WHAT TO PRODUCE
Please say how many lines of the listing hold "part", with no other words in the answer.
════════
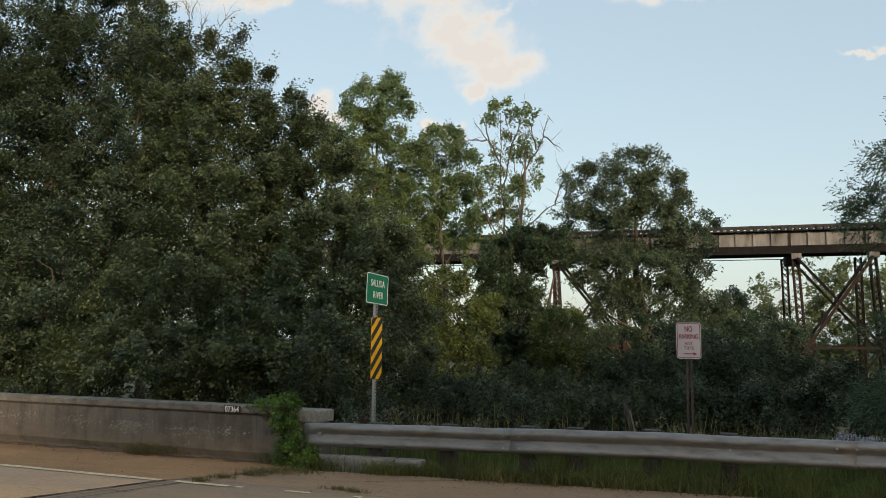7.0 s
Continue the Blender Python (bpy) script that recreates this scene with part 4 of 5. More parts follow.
# ---- clouds ----
CLOUD_BLOBS = [
    (-441, 845, 192, 61), (-311, 794, 141, 74), (-257, 714, 115, 80), (-205, 655, 108, 66), (-140, 603, 82, 37), (-208, 558, 35, 24),
    (-175, 729, 41, 24), (-159, 839, 90, 62), (-356, 958, 338, 83), (258, 836, 198, 69), (480, 850, 190, 66), (166, 792, 92, 41),
    (618, 887, 121, 39), (231, 766, 79, 27), (455, 778, 53, 25), (380, 994, 407, 113), (-806, 835, 163, 61), (-691, 800, 75, 32),
    (-949, 900, 200, 95), (666, 615, 40, 12), (613, 610, 37, 8), (-567, 529, 39, 34), (-523, 508, 32, 23), (-274, 461, 40, 18),
    (-305, 472, 25, 15), (765, 870, 47, 20), (-2044, 547, 109, 38), (-1927, 430, 95, 25), (-1037, 354, 95, 57),
]


def build_clouds():
    m = bpy.data.materials.new("evening cloud")
    m.use_nodes = True
    n, l = m.node_tree.nodes, m.node_tree.links
    n.remove(n["Principled BSDF"])
    tc = n.new("ShaderNodeTexCoord")
    nz = n.new("ShaderNodeTexNoise")
    nz.inputs["Scale"].default_value, nz.inputs["Detail"].default_value, nz.inputs["Roughness"].default_value = 0.0075, 8, 0.58
    l.new(tc.outputs["Object"], nz.inputs["Vector"])
    curl = n.new("ShaderNodeTexNoise")
    curl.inputs["Scale"].default_value, curl.inputs["Detail"].default_value, curl.inputs["Roughness"].default_value = 0.011, 7, 0.6
    l.new(tc.outputs["Object"], curl.inputs["Vector"])
    warp = n.new("ShaderNodeVectorMath")
    warp.operation = "MULTIPLY_ADD"
    warp.inputs[1].default_value, warp.inputs[2].default_value = (150, 0, 110), (-75, 0, -55)
    l.new(curl.outputs["Color"], warp.inputs[0])
    bent_at = n.new("ShaderNodeVectorMath")
    l.new(tc.outputs["Object"], bent_at.inputs[0])
    l.new(warp.outputs[0], bent_at.inputs[1])
    total = None
    for x, z, rx, rz in CLOUD_BLOBS:
        mp = n.new("ShaderNodeMapping")
        mp.inputs["Location"].default_value = (-x / rx, 0, -z / rz)
        mp.inputs["Scale"].default_value = (1 / rx, 0, 1 / rz)
        l.new(bent_at.outputs[0], mp.inputs["Vector"])
        ln = n.new("ShaderNodeVectorMath")
        ln.operation = "LENGTH"
        l.new(mp.outputs[0], ln.inputs[0])
        inv = n.new("ShaderNodeMath")
        inv.operation = "SUBTRACT"
        inv.inputs[0].default_value = 1.45
        l.new(ln.outputs["Value"], inv.inputs[1])
        if total is None:
            total = inv.outputs[0]
        else:
            mx = n.new("ShaderNodeMath")
            mx.operation = "SMOOTH_MAX"
            mx.inputs[2].default_value = 0.25
            l.new(total, mx.inputs[0])
            l.new(inv.outputs[0], mx.inputs[1])
            total = mx.outputs[0]
    ad = n.new("ShaderNodeMath")
    ad.operation = "MULTIPLY_ADD"
    ad.inputs[1].default_value, ad.inputs[2].default_value = 3.0, -1.62
    l.new(nz.outputs["Fac"], ad.inputs[0])
    sm = n.new("ShaderNodeMath")
    l.new(total, sm.inputs[0])
    l.new(ad.outputs[0], sm.inputs[1])
    alpha = ramp(n, l, sm.outputs[0], [(0.0, (0, 0, 0)), (0.3, (0.25, 0.25, 0.25)), (0.85, (0.9, 0.9, 0.9))])
    shade = ramp(n, l, sm.outputs[0], [(0.1, (0.90, 0.945, 1.0)), (0.5, (0.975, 0.985, 1.0)), (1.0, (0.86, 0.862, 0.88))])
    em, tr, ms = n.new("ShaderNodeEmission"), n.new("ShaderNodeBsdfTransparent"), n.new("ShaderNodeMixShader")
    em.inputs["Strength"].default_value = 0.94
    l.new(shade, em.inputs["Color"])
    l.new(alpha, ms.inputs[0])
    l.new(tr.outputs[0], ms.inputs[1])
    l.new(em.outputs[0], ms.inputs[2])
    l.new(ms.outputs[0], n["Material Output"].inputs["Surface"])
    bm = bmesh.new()
    bm.faces.new([bm.verts.new(c) for c in ((-3200, 0, 60), (3200, 0, 60), (3200, 0, 1700), (-3200, 0, 1700))])
    ob = part("cloud_backdrop", bm, m)
    a = radians(15)
    ob.matrix_world = pose(-math.sin(a) * 1800, math.cos(a) * 1800, 0, 0, 0, 15)
    tagged(ob, "soft white evening clouds on a blue sky", "clouds", kind="structure")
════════
RESPONSE TO THIS TASK
2